Orthopedic companies and hospitals are barreling toward the April 1 implementation of the federal Comprehensive Care for Joint Replacement Model, a seminal CMS pay-for-performance payment policy designed to lower the 90-day cost of hip and knee and surgery. A quarter of the Medicare population in 67 population centers is served by the 1,800 hospitals subject to the mandatory policy.
Jefferies equity analyst Raj Denhoy says the policy poses little threat to implant pricing, at least in the short term. Most of the savings to Medicare from the CJR will be derived in the postprocedural acute care and rehabilitation period, which accounts for about half of the total life-cycle costs of the surgeries.
Most inpatient costs (such as the price of the implant) are already bundled into a fixed payment, that's set based on a so-called Diagnosis-Related Group (DRG) code, so savings achieved in that realm are mostly invisible to CMS, Denhoy wrote in an analyst note earlier this year. But, he said, "outpatient costs are much more granular, and days in an SNF or inpatient rehab, for example, are billed on a per use or per day basis. Reducing the use of higher cost outpatient services and limiting readmissions provide the best opportunities to demonstrate progress against CMS mandated targets."
The agency estimates it will produce cost-savings to the government of $343 million over 5 years.
In the long term, hospitals may demand lower-cost implants if they are unable to meet the cost-of-care targets, which would force them to pay a penalty to CMS to cover the excess cost. Another unintended consequence could be denial of service to the most complicated patients, Denhoy says.
"We do believe that it will lead to some consolidation of the market," said consultant Geoffrey Walton, vice president of Stryker Performance Solutions, in an interview. A high degree of hospital consolidation as a result of the CJR would likely reduce implant costs further in the long-run by increasing hospitals' leverage during price negotiations.

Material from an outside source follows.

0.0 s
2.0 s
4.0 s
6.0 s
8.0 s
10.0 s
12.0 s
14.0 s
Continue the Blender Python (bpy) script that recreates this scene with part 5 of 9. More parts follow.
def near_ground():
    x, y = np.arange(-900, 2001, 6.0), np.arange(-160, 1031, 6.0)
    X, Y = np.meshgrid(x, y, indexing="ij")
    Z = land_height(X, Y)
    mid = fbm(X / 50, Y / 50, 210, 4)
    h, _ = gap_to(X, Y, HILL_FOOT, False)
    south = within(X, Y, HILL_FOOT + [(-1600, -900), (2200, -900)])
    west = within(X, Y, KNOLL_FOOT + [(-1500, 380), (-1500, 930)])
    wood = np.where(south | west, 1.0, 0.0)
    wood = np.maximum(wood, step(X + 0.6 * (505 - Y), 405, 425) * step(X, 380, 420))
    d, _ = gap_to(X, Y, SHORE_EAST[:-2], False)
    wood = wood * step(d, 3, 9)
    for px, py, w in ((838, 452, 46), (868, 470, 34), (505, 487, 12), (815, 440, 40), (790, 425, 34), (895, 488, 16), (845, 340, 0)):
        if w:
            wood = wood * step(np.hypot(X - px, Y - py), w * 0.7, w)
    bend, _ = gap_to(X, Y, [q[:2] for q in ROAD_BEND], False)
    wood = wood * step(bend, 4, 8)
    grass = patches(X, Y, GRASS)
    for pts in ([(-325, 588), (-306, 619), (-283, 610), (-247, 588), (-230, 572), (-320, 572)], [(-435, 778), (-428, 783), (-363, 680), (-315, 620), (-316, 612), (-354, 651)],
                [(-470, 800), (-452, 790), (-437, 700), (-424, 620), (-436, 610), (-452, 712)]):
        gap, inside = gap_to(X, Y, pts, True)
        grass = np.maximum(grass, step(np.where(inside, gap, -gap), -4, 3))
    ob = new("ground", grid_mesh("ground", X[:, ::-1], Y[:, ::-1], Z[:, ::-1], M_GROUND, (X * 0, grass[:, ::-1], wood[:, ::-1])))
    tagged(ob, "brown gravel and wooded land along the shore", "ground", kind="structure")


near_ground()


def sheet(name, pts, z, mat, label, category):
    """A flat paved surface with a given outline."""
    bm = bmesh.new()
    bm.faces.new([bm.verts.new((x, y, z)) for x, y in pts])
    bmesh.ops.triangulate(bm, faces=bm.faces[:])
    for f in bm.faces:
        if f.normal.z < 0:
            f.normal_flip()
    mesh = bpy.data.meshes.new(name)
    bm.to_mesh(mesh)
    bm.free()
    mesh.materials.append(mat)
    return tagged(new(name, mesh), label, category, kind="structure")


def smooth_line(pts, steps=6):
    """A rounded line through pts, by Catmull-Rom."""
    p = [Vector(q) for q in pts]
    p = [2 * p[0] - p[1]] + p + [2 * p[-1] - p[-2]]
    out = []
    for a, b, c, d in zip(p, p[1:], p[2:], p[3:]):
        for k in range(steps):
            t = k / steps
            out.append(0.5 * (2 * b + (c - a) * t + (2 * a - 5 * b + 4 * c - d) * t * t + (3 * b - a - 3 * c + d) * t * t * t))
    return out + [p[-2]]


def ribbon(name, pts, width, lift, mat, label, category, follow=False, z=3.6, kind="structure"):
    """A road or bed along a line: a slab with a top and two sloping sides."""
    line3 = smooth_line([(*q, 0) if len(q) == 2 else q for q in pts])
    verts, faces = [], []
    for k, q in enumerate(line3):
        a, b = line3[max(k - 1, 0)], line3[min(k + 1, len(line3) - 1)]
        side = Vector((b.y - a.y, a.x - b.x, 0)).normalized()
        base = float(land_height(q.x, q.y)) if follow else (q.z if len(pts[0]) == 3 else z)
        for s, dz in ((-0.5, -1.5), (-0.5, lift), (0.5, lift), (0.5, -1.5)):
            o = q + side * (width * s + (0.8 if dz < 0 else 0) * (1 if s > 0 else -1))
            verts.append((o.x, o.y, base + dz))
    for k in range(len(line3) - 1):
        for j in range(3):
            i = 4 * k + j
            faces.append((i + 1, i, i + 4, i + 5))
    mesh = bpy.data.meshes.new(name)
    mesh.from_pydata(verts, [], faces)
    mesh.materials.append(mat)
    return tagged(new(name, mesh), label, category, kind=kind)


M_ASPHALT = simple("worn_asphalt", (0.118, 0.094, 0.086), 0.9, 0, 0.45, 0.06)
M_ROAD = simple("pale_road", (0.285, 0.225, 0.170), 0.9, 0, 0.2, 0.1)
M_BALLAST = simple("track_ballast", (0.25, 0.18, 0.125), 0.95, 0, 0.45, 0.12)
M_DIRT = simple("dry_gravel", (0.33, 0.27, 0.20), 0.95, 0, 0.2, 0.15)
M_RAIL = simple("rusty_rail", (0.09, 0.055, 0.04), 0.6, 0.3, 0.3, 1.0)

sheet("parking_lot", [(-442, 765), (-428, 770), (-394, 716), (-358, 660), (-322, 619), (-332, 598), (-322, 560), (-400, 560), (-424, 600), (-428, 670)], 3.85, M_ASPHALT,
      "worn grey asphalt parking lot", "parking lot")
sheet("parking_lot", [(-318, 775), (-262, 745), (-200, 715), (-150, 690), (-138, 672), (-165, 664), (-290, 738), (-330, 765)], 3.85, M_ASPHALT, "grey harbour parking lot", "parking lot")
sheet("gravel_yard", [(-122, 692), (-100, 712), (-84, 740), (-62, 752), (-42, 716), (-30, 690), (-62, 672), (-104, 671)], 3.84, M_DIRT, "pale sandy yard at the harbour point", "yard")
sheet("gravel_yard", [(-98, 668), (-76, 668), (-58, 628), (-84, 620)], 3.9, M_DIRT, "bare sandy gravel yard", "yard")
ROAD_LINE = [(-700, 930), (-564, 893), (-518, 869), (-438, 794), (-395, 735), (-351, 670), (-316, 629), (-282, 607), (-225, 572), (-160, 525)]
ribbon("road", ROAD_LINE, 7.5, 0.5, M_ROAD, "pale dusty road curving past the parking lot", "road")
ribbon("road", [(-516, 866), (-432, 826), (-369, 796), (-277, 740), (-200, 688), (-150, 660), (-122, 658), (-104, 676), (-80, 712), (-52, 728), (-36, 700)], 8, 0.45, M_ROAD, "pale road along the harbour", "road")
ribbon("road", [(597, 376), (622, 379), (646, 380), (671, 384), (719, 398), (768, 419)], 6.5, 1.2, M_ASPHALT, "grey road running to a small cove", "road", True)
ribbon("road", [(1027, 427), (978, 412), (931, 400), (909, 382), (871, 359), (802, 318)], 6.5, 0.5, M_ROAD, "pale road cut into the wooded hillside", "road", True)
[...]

But consolidation is a trend that is already underway.
The CJR also provides devicemakers with opportunities, for hospitals will look to technology to help them contain costs. Walton said Stryker Performance Solutions' R&D budget is focused on improving data analytics, so that that the unit can provide hospitals with more and better information about complications such as infections rates, and insurance claims data about postprocedural care.
Indeed, thanks to CJR (and the plethora of other federal initiatives), device companies have the chance to leverage their expertise to recommend and implement new health care practices that help providers comply with federal mandates.

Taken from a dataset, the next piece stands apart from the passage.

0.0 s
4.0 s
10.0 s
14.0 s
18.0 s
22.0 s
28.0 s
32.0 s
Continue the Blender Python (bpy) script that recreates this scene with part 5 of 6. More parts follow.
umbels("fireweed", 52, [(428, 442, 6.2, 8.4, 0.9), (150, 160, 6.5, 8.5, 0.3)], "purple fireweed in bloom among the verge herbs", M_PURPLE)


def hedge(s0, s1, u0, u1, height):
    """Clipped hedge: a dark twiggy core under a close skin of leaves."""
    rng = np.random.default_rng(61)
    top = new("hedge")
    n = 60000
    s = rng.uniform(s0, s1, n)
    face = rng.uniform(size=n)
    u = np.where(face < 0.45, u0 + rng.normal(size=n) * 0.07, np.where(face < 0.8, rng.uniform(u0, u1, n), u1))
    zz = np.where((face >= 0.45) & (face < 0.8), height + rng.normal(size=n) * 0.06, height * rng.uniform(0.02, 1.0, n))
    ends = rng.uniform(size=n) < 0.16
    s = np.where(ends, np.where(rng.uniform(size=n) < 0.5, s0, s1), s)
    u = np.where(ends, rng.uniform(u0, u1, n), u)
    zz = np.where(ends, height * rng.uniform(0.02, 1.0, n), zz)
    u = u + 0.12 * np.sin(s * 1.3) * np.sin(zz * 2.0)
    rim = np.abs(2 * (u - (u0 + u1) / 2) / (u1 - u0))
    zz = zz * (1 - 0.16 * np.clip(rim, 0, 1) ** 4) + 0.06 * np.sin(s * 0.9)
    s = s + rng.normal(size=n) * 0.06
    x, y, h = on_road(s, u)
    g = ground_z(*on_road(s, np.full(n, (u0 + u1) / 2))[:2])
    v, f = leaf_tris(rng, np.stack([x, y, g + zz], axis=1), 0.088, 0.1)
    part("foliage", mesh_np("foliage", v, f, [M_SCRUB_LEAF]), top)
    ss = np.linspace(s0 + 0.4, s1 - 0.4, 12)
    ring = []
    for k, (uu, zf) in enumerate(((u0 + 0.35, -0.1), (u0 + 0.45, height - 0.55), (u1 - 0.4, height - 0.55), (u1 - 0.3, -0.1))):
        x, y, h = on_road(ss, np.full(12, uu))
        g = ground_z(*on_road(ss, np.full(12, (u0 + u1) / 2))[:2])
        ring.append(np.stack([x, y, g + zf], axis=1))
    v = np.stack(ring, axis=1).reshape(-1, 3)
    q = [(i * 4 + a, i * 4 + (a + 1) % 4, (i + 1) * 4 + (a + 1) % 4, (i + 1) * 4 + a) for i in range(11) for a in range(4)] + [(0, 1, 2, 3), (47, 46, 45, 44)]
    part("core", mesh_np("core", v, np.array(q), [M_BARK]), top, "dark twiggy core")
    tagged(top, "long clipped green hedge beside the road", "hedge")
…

Reforms to postprocedural care at hospitals
Stryker's Walton discussed the impending changes to postprocedural care that Stryker Performance Solutions is recommending and helping to implement. He said the unit advises all hospitals, regardless of their use of Stryker ($SYK) implants.

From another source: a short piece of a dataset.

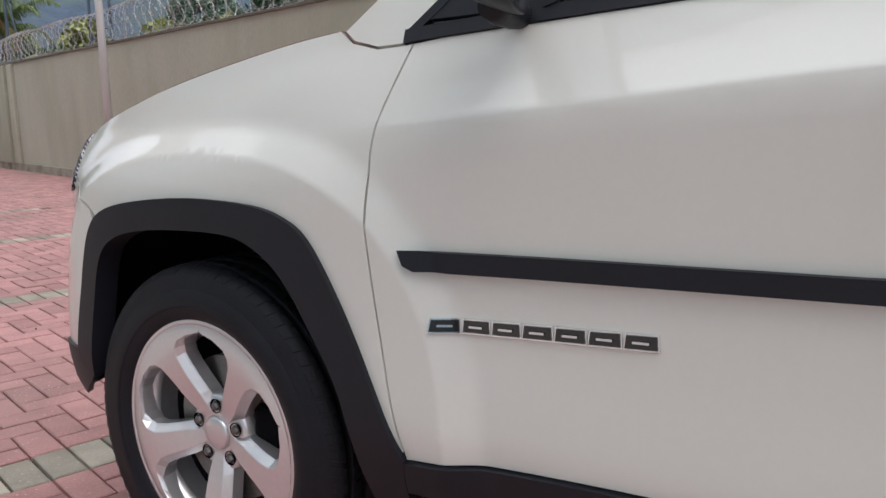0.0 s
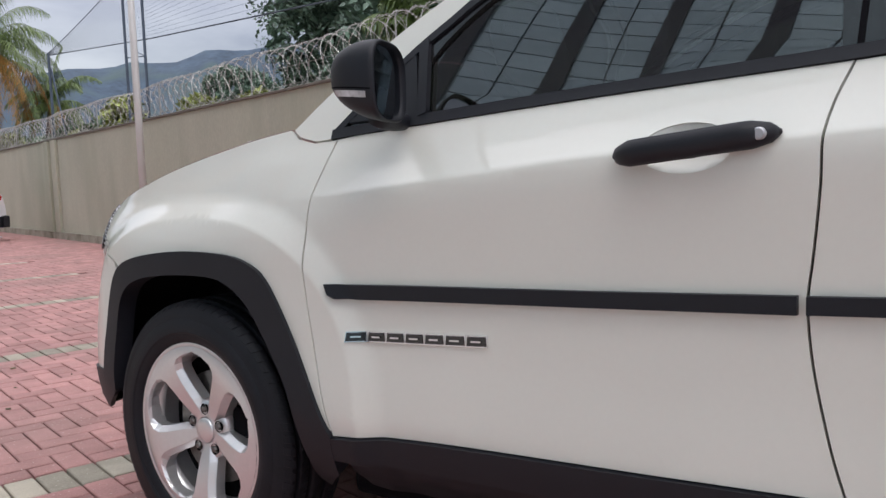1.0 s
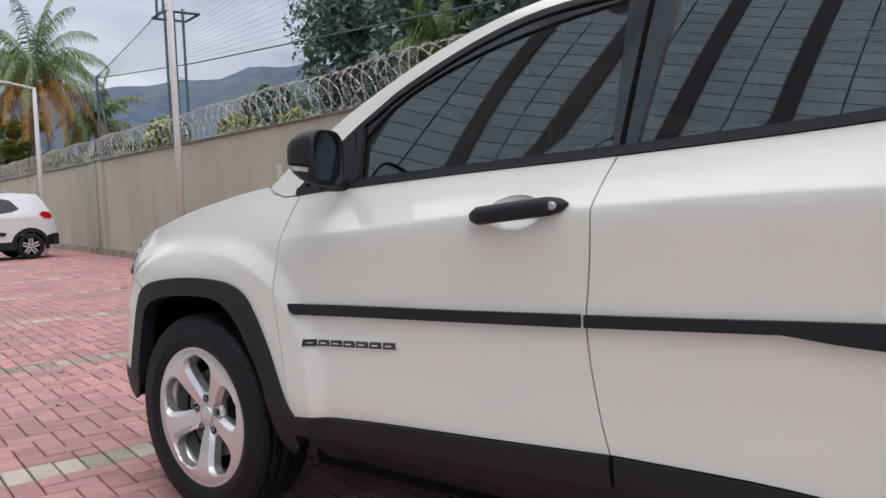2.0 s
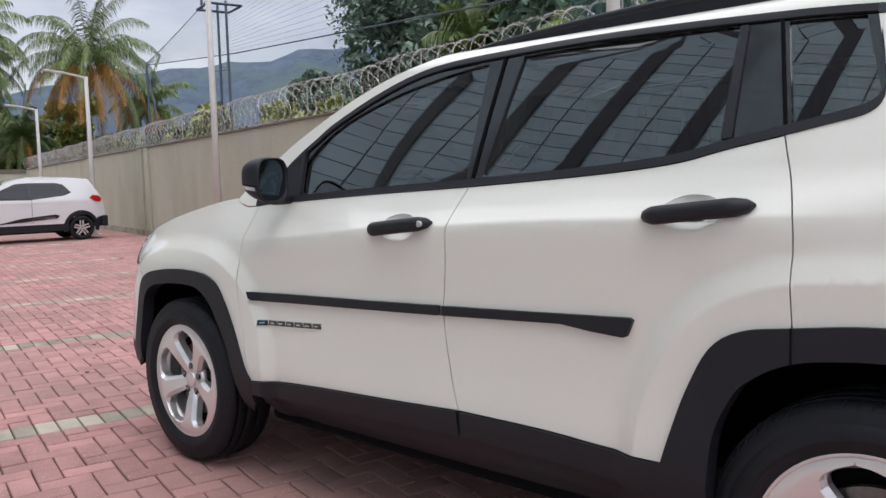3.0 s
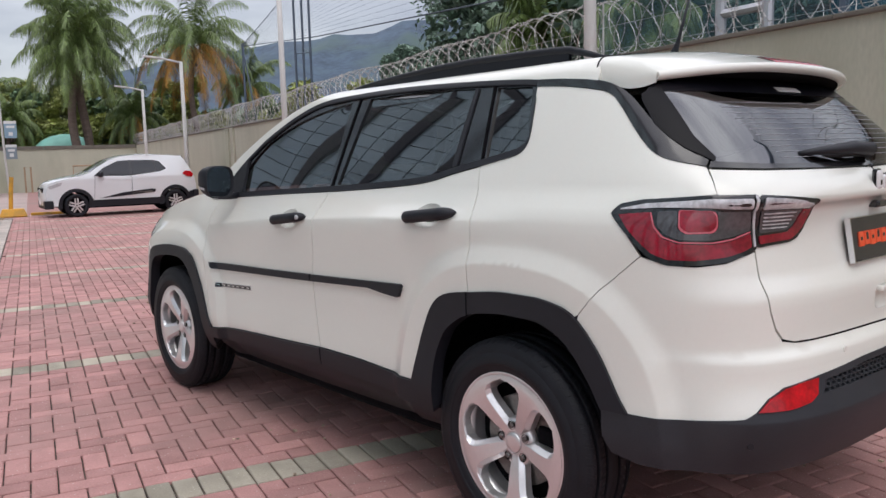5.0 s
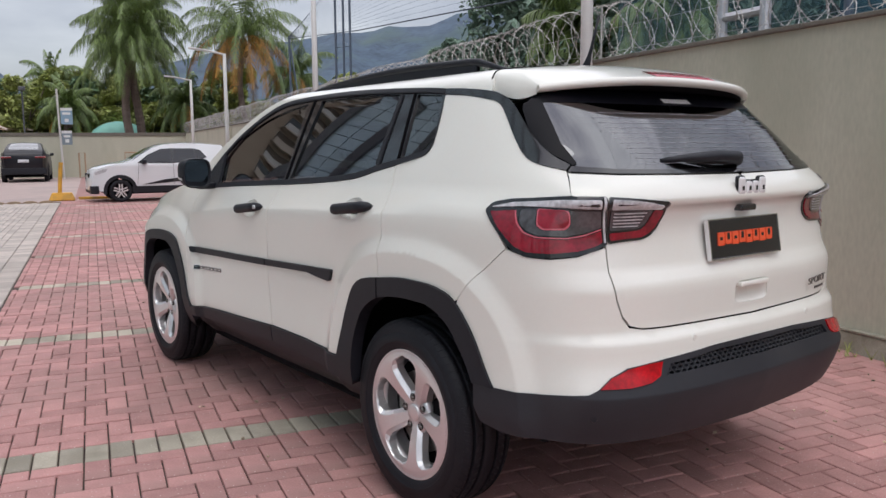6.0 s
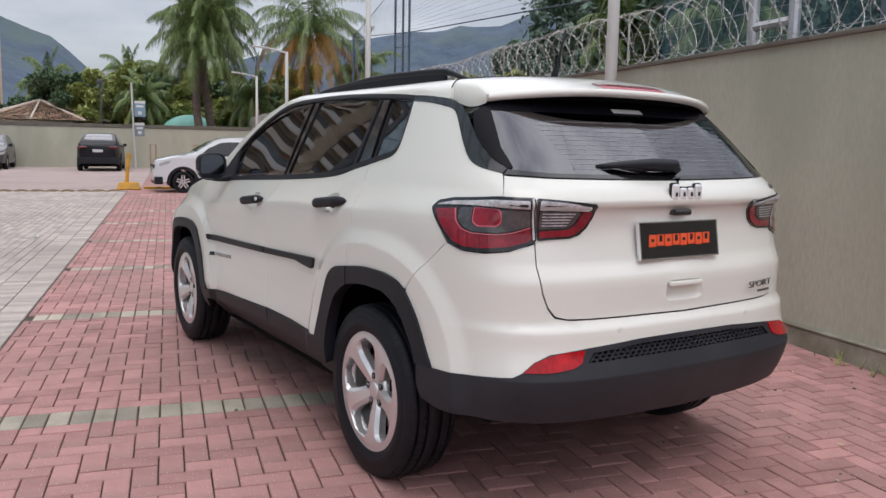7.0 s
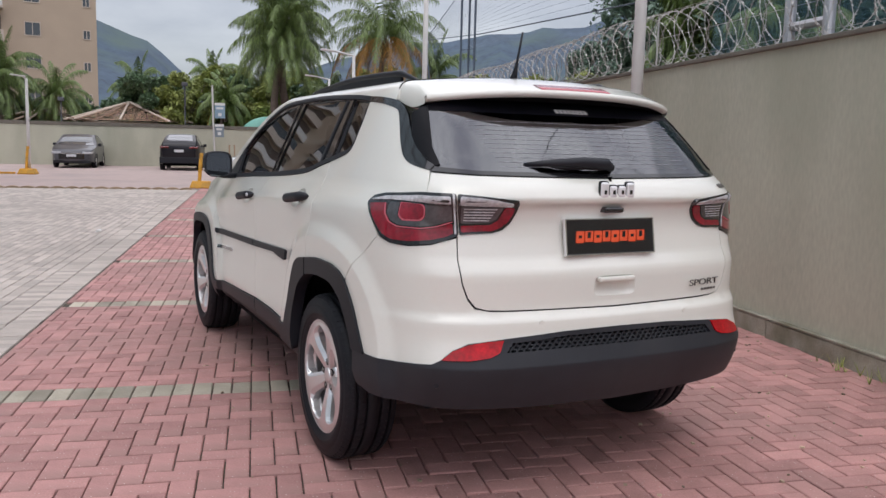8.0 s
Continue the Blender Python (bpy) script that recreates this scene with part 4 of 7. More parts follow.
ARCH_R_OUT = rom([(.876, .480), (.90, .56), (.935, .66), (.99, .765), (1.06, .812), (1.17, .830), (1.30, .846), (1.40, .848), (1.50, .843), (1.60, .812), (1.685, .718), (1.745, .61), (1.782, .552)], 4).tolist()
ARCH_R_IN = rom([(.985, .40), (1.0, .56), (1.03, .64), (1.073, .70), (1.17, .755), (1.30, .776), (1.40, .778), (1.49, .770), (1.582, .722), (1.655, .63), (1.700, .553)], 4).tolist()
ARCH_F_OUT = [(-.812, .335)] + rom([(-.813, .425), (-.842, .47), (-.896, .573), (-.955, .68), (-1.011, .762), (-1.06, .795), (-1.14, .815), (-1.31, .820), (-1.48, .805), (-1.585, .782), (-1.645, .74), (-1.685, .66), (-1.715, .55), (-1.735, .44)], 4).tolist()
ARCH_F_IN = [(-.885, .285)] + rom([(-.895, .36), (-.94, .505), (-1.004, .605), (-1.069, .693), (-1.139, .742), (-1.22, .760), (-1.379, .757), (-1.50, .742), (-1.580, .71), (-1.622, .65), (-1.645, .55), (-1.668, .41)], 4).tolist()
LAMP_OUT = [(1.698, 1.105), (1.722, 1.129), (1.79, 1.139), (1.866, 1.143), (1.995, 1.152)]
HOOD_EDGE = [(-.866, 1.0765), (-.925, 1.0735), (-.98, 1.0865)] + rom([(-1.012, 1.109), (-1.17, 1.088), (-1.43, 1.042), (-1.65, .993), (-1.80, .964), (-1.945, .936)], 4).tolist()


def sub(curve, f):
    """The points of an arch moved towards its wheel by the share f, to lie under the cladding."""
    cx = 1.33 if curve[0][0] > 0 else -1.32
    return [(cx + (u - cx) * (1 - f), .40 + (z - .40) * (1 - f)) for u, z in curve]


fender_loop = SEAM_A + [p for p in sub(ARCH_F_OUT, .05)[2:] if p[0] > -1.60 or p[1] > .745] + [(-1.655, .785), (-1.75, .820), (-1.829, .838), (-1.870, .887), (-1.938, .932)] + HOOD_EDGE[::-1][1:]
fdoor_loop = BELT_F + SEAM_B[1:] + SILL_F[::-1][1:] + SEAM_A[::-1][1:]
rdoor_loop = BELT_R + SEAM_C[1:] + [p for p in sub(ARCH_R_OUT, .05) if p[0] < 1.15][::-1] + [(.868, .478)] + SILL_R[::-1][1:] + SEAM_B[::-1][1:-1]
TRIM_IN = rom([(1.275, 1.493), (1.45, 1.484), (1.615, 1.468), (1.706, 1.453), (1.748, 1.420), (1.800, 1.325), (1.835, 1.275), (1.885, 1.248), (1.987, 1.228)], 4).tolist()
TRIM_OUT = rom([(1.275, 1.515), (1.45, 1.508), (1.66, 1.493), (1.75, 1.475), (1.815, 1.440), (1.862, 1.37), (1.892, 1.33), (1.925, 1.292), (1.975, 1.258), (2.01, 1.251)], 4).tolist()
quarter_loop = SEAM_C[::-1] + BELT_Q[1:] + TRIM_IN[1:] + [(1.993, 1.21), (2.018, 1.156)] + LAMP_OUT[::-1] + [(1.757, 1.048), (1.80, .99), (1.684, .89), (1.62, .812)] + \
    [p for p in sub(ARCH_R_OUT, .05) if 1.15 < p[0] < 1.6][::-1]

DOOR_CUPS = ((-.028, 1.016), (.928, 1.068))


def ring(c, r, n=40):
    return [(c[0] + r[0] * math.cos(t), c[1] + r[1] * math.sin(t)) for t in np.linspace(0, math.tau, n, endpoint=False)]


OUT_V = np.interp(OUT_U, OUT_U, OUTLINE[:, 1])
CREASES = [(u, float(np.interp(-np.interp(u, OUT_U, OUT_V), *CREASE)) + dz) for u in np.arange(-.95, 1.35, .012) for dz in (-.007, -.001, .005)]
for cy, wy, wz in FLARES:
    for k in (.99, 1.0, 1.01):
        for t in np.linspace(-.1, math.pi + .1, 110):
            c_, s_ = math.cos(t), math.sin(t)
            y_ = cy + wy * k * math.copysign(abs(c_) ** (2 / 2.6), c_)
            CREASES.append((float(np.interp(-y_, -OUT_V, OUT_U)), .36 + wz * k * math.copysign(abs(s_) ** (2 / 2.6), s_)))
REAR_CREASES = [(side_ * (U_REAR - u), z) for u, z in CREASES if u > 1.5 for side_ in (-1, 1)]
REAR_CREASES += [(q, z) for q in np.arange(-.95, .951, .02) for z in (.548, .556, .700, .707, .7145)]
doors = []
for chart, flip in ((left, False), (right, True)):
    fd = sheet("front_door", fdoor_loop, chart, M_WHITE, car, "white front door with black moulding", gap=.002, flip=flip, step=.017, creases=CREASES, holes=(ring(DOOR_CUPS[0], (.078, .041)),))
    rd = sheet("rear_door", rdoor_loop, chart, M_WHITE, car, "white rear door with black moulding", gap=.0025, flip=flip, step=.017, creases=CREASES, holes=(ring(DOOR_CUPS[1], (.078, .041)),))
    sheet("front_fender", fender_loop, chart, M_WHITE, car, gap=.002, flip=flip, step=.017, creases=CREASES)
    sheet("rear_quarter_panel", quarter_loop, chart, M_WHITE, car, gap=.001, flip=flip, step=.017, creases=CREASES)
    doors.append((fd, rd))
fd_left = doors[0][0]


def both(name, loop, material, parent=None, label="", **k):
    """The same panel on both flanks."""
    out = []
    for i, (chart, flip) in enumerate(((left, False), (right, True))):
        p = parent[i] if isinstance(parent, (list, tuple)) else (parent or car)
        out.append(sheet(name, loop, chart, material, p, label, flip=flip, **k))
    return out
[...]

Walton expects outpatient and home-based rehabilitation to gain momentum at the expense of in-patient care and nursing home facilities, saying the data show that the former are not only cheaper, but also more effective. Simply walking to the external facilities counts as part of the rehabilitation process, he said.
In addition, postprocedural care accounts for most of the variation in cost because it is conducted outside of the hospitals, who lack information such as the length of patients' stay at nursing homes, Walton said. The CJR is designed to drive integration and coordination between various care providers.
Hospitals who participated in a similar, voluntary CMS payment policy reduced the use of skilled nursing facilities from 29% to 24% of cases, and deployment of home health agencies increased from 28% to 34% of cases, Denhoy wrote in the research note.
Johnson & Johnson's ($JNJ) DePuy is looking to capitalize on the trend--which is set to accelerate thanks to the CJR--with the recent launch of a comprehensive program to optimize outpatient joint replacement at U.S. ambulatory surgical centers and outpatient hospitals.
In addition, Walton said Stryker Performance Solutions collects internal hospital data and compares it to aggregate benchmarks to help facilities see how they stack up against the competition. "They may not realize how different their infection rate is from others," he said.
The data has led to a reduction in the use of continuous motion machines during rehabilitation because they have been shown to be less effective than forced walking, Walton said.
The consulting arm is already helping hospitals comply with the voluntary federal Bundled Payments for Care Improvement program, initiated in 2013. In return for offering to pay the entire penalty if hospitals fail to meet their cost-of-care targets, Stryker Performance Solutions earns a share of the bonus that hospitals receive if they meet the CMS goal.
Under the CJR, hospitals must bear the cost of at least half of any penalty, and cannot share more than a quarter of the downside risk with any single collaborator (such as Stryker Performance Solutions), Denhoy wrote.
He added: "CMS has a goal that by 2018, 50% of payments will have shifted from the traditional fee-for-service method to alternate payment models (and 90% of all reimbursements to include some form of value-based payments) and the changes in payment for hip and knee replacement under CJR are the clearest sign yet that CMS is finally acting with some urgency."